A tutte le famiglie che hanno sborsato loro malgrado cifre più o meno cospicue per l’avventatezza dei più piccoli nello smanacciare con gli acquisti in-app, Google rimborserà gli addebiti, stanziando una cifra minima di 19 milioni di dollari.
La Federal Trade Commission statunitense ha approvato la proposta con cui Mountain View intende rimediare ai danni emersi insieme alle rimostranze di genitori sorpresi dalle spese compiute dagli infanti di casa: secondo le autorità, fin dal 2011, Big G avrebbe violato le leggi statunitensi che tutelano i consumatori dagli acquisti truffaldini, permettendo che gli acquisti in-app venissero conclusi troppo agevolmente.
Nel momento in cui Google ha introdotto gli acquisti in-app per le applicazioni del proprio app’store, acquisti dai quali trattiene per sé una percentuale, non ha previsto alcuna misura di sicurezza per permettere agli intestatari di effettuare transazioni consapevoli: nessuna autenticazione separava colui che impugnasse un dispositivo Android dall’ottenere contenuti aggiuntivi per le applicazioni installate. Solo successivamente, nel 2012, Google ha introdotto un meccansimo che richiedesse una password per concludere l’acquisto: una soluzione che avrebbe protetto i genitori dalle spese incaute dei minori, se solo l’inserimento della password non avesse spalancato una finestra temporale di 30 minuti di libero acquisto.
Google, a seguito delle lamentele degli utenti, ha poi provveduto a consentire di impostare Play Store in modo che venga richiesto l’inserimento della password per ogni acquisto in-app. Mountain View si è così allineata alle politiche adottate da Apple, che per prima era stata denunciata da genitori di figli sperperatori, si era confrontata con la FTC per poi essere costretta a rimborsare le famiglie con 32,5 milioni di dollari.
Sulle stesse orme di Apple, che avrebbe segnalato la posizione di Google allla FTC, ora Mountain View accetta di rifondere gli intestatari delle carte di credito a cui i piccoli hanno inconsapevolmente attinto: tutti gli utenti che hanno effettuato acquisti in-app verranno informati della possibilità di ottenere i rimborsi per le operazioni non autorizzate.

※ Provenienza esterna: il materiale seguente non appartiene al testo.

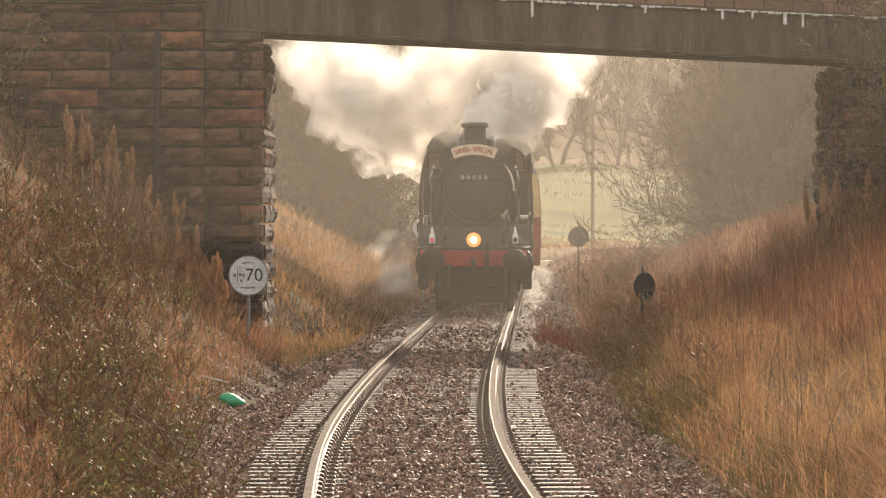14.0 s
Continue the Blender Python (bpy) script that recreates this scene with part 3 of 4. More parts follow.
def build_bridge():
    # girder, deck and parapet
    x0, x1 = -4.02, 8.4
    g = empty("bridge", None, "brown stained girder road bridge crossing the single track", "bridge")

    def sloped(name, y0, y1, a, b, mat, xa=x0, xb=x1, label=""):
        bm = bmesh.new()
        v = []
        for x in (xa, xb):
            for y, z in ((y0, a), (y1, a), (y1, b), (y0, b)):
                v.append(bm.verts.new((x, y, soffit(x) + z)))
        for f in ((0, 1, 2, 3), (7, 6, 5, 4), (0, 4, 5, 1), (1, 5, 6, 2), (2, 6, 7, 3), (3, 7, 4, 0)):
            bm.faces.new([v[i] for i in f])
        bmesh.ops.bevel(bm, geom=list(bm.edges), offset=0.012, segments=1, affect="EDGES")
        return part(name, bm, mat, g, label)
    sloped("fascia_girder", BY, BY + 0.4, 0.06, 0.73, M_CONCRETE)
    sloped("lower_flange", BY - 0.07, BY + 0.55, 0.0, 0.06, M_CONCRETE)
    sloped("far_girder", BY + BW - 0.4, BY + BW, 0.06, 0.78, M_CONCRETE)
    sloped("deck_slab", BY + 0.55, BY + BW - 0.4, 0.15, 0.75, M_CONCRETE)
    sloped("coping_ledge", BY - 0.06, BY + 0.4, 0.734, 0.8, M_CONCRETE)
    sloped("parapet_core", BY + 0.05, BY + 0.38, 0.8, 2.0, M_MORTAR)
    sloped("far_parapet", BY + BW - 0.38, BY + BW, 0.78, 2.0, M_BRICK)
    for i in range(4):
        sloped("cross_girder", BY + 0.8 + i * 0.95, BY + 1.0 + i * 0.95, 0.03, 0.15, M_CONCRETE)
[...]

Un destino simile potrebbe ora attendere Amazon, anch’essa sotto la lente della FTC per il proprio sistema di acquisti in-app, che incoraggerebbe le spese inconsulte con il sistema delle finestre temporali a seguito del primo inserimento della password. Le autorità di mezzo mondo, Italia compresa , stanno studiando e tentando di regolamentare il mercato delle applicazioni freemium, un settore in fermento su cui il polverone sollevato dai pionieri sembra ancora doversi depositare, prima di lasciare spazio alla trasparenza.